Giorgi’s impact off the court was equally as impactful, as he gave the disheartened fanbase a reason to feel good about their programs present and future. Whether he was dancing in Hawaii, doing a salsa with reporters, or going live on Big Ten Network, Giorgi is a fun-loving giant of a person who enjoys the moment. The dust that must have been flying around my apartment when his mother got to watch him for the first time, and then again, when his brother flew into Champaign to see 16,500 fans chanting for his younger sibling. These were the kinds of moments that make being a fan rewarding, no matter how many straight tournaments you miss.

But, to mistake Giorgi as all candy and gumdrops would be a mistake.

He’s also fiercely driven to improve his game. Remember when his brother saw him struggling from the foul-line and made a point to tell Underwood he’ll get that corrected? Giorgi got that corrected. Do you know how much time in the gym come early February that would take? You didn’t hear about it, but Giorgi had a goal and went to work. While most college freshmen are out on spring break, Giorgi has posted daily videos from Ubben. Again, equally as impactful off the court.
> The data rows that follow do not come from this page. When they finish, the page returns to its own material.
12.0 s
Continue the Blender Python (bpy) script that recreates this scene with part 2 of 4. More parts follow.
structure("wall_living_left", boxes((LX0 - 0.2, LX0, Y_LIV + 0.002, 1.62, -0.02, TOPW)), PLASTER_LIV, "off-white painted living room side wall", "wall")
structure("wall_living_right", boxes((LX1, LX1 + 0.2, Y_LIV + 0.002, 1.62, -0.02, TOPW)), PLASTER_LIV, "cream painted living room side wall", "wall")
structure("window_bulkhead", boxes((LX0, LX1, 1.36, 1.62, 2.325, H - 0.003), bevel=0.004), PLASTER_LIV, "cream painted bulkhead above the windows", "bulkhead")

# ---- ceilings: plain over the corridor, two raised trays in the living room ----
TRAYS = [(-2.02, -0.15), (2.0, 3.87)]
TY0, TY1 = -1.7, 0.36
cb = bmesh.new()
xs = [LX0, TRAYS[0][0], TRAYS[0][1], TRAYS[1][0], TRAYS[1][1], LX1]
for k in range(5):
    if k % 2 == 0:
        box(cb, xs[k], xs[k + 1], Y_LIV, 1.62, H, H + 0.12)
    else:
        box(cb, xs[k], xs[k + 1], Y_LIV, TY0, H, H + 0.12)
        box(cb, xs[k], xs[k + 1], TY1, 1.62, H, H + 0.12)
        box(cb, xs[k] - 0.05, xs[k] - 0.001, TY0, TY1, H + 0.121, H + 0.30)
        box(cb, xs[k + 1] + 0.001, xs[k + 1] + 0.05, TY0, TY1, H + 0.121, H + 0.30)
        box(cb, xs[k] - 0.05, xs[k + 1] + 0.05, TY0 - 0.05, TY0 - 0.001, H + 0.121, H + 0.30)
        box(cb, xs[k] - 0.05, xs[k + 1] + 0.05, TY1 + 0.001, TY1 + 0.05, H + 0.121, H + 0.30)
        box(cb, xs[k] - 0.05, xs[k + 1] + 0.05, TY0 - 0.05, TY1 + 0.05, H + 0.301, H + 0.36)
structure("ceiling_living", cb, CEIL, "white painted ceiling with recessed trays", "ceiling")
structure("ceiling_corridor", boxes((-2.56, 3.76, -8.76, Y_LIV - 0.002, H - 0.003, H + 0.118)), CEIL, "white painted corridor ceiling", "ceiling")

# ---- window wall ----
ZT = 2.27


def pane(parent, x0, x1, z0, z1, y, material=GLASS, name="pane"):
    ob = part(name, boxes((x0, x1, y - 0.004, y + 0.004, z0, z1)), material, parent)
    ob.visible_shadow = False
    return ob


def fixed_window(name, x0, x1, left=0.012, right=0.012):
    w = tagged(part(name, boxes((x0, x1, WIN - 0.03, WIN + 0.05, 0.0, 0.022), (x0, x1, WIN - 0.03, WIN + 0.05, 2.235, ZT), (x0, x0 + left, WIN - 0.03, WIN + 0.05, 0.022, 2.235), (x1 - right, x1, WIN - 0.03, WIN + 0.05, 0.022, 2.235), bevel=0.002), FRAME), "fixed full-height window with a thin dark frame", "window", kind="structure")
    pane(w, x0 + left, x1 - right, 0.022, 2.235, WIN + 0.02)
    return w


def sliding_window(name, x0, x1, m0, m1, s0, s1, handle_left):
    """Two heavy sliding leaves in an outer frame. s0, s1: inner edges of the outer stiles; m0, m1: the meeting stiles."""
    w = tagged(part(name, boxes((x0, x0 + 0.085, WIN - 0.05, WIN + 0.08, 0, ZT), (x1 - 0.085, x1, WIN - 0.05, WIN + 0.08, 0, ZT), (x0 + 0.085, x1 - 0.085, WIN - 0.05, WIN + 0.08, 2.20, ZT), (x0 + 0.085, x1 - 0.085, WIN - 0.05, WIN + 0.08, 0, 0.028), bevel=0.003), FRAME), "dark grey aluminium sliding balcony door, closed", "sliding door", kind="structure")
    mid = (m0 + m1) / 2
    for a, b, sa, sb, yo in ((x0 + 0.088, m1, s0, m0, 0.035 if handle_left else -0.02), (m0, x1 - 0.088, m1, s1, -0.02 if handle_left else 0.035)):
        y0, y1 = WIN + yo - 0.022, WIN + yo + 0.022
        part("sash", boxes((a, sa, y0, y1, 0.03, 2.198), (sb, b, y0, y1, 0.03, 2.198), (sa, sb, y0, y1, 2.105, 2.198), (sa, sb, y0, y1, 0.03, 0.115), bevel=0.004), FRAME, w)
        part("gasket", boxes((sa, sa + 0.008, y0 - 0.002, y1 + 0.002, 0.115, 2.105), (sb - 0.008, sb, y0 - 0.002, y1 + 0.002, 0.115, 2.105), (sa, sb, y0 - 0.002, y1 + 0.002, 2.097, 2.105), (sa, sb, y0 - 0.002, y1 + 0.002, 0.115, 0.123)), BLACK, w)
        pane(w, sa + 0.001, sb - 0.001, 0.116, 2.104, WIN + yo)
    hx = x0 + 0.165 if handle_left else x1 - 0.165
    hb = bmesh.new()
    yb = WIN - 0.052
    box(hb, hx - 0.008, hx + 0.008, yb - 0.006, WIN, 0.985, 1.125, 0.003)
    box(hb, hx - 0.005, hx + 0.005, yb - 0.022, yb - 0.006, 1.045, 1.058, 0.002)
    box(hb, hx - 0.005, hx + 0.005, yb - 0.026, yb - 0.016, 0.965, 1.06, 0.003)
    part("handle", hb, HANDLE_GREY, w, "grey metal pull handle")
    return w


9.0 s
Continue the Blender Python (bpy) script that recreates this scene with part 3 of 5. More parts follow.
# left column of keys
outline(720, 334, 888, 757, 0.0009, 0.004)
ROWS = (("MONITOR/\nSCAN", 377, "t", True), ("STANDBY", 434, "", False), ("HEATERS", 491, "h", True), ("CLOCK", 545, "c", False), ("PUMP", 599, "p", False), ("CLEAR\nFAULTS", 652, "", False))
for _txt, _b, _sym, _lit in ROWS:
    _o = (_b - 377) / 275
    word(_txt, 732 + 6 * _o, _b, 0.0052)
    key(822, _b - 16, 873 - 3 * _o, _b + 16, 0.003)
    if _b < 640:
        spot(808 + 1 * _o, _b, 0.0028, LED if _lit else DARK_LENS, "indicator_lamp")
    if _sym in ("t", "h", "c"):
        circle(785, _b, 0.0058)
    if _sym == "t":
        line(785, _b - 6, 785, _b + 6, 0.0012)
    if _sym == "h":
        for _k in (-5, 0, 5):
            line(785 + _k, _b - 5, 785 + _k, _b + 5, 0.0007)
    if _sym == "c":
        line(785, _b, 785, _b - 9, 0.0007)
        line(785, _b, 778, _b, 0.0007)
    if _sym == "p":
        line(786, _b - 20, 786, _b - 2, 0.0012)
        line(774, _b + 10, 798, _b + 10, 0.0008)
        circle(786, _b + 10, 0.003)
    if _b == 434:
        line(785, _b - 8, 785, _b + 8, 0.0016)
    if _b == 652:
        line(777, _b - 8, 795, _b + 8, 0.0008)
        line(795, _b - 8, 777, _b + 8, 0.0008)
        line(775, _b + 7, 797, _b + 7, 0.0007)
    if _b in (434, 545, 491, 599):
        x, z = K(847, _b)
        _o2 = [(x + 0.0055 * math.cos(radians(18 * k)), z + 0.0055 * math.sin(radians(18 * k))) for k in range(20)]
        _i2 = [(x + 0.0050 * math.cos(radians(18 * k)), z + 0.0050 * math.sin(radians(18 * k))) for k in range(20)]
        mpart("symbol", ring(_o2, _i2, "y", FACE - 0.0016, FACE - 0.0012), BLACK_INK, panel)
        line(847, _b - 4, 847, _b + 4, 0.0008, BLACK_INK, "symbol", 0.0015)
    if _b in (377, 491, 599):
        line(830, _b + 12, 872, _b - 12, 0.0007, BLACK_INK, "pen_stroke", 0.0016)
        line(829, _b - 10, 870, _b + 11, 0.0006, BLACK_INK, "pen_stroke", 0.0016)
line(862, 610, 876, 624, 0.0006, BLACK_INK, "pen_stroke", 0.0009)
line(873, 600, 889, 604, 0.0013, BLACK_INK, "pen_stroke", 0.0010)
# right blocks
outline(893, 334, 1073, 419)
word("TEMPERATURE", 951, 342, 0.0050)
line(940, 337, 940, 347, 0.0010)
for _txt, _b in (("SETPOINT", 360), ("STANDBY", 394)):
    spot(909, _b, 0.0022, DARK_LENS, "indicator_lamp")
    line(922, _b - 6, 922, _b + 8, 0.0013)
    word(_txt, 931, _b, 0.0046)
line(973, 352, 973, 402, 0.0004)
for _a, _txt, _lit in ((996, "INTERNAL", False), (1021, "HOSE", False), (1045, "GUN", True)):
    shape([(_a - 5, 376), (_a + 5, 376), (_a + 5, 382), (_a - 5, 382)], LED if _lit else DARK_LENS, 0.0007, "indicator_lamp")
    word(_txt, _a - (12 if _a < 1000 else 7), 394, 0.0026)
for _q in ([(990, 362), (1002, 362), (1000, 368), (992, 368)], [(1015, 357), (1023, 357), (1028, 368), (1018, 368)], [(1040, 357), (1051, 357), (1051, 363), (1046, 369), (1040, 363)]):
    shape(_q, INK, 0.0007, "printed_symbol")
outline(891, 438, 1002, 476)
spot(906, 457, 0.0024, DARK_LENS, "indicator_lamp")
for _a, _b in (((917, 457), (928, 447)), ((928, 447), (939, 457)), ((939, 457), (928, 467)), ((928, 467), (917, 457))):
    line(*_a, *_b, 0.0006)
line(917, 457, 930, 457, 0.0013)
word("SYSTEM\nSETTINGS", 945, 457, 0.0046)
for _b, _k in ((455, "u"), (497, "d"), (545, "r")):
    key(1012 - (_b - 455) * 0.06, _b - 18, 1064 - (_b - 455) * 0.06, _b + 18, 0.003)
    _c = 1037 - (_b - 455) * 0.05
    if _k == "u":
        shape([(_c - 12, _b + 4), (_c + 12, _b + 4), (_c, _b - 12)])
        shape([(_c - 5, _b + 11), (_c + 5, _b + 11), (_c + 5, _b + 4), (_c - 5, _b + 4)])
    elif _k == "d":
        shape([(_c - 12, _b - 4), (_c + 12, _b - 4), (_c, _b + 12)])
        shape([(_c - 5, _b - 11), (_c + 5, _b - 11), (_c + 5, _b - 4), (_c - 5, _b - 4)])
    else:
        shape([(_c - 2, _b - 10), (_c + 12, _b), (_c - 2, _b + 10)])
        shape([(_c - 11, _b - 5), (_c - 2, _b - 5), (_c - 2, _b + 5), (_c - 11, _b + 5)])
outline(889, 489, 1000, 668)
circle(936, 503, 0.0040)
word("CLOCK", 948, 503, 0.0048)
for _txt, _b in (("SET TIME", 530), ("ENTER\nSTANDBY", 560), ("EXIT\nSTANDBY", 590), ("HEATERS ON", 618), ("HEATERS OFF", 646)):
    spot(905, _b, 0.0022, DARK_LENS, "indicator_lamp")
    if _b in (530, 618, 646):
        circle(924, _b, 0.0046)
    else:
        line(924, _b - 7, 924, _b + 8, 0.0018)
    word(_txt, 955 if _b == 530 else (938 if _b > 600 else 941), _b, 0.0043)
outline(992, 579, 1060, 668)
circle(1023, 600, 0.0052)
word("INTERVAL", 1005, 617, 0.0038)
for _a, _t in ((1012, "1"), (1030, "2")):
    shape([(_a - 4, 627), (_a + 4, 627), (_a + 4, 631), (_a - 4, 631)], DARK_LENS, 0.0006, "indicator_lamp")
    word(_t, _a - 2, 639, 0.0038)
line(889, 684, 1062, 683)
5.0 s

Illinois is entering its most important offseason in recent memory. After missing six straight NCAA Tournaments, and exercising the John Groce mess, Underwood’s roster turnover is complete, and he should return just about everything from this past season. But simply returning players isn’t enough; they need to be busting it in the weight room, and forgoing college pleasures to spend extra time in the gym working on the deficiencies that combined for a record 21 losses this past year. I don’t want to place too much of a load on those broad Georgian shoulders, but Giorgi is a key to this team’s mojo and grit, and he’s developed into a respected leader that can take people with him.

Well, I don’t think I’ve said anything about Giorgi that hasn’t been said before, but even so, it’s still fun to read something else about Giorgi Bezhanishvili. If this guy can drive his team through the spring and summer, and this team finds its way into next year’s tournament, America better be ready for some salsa.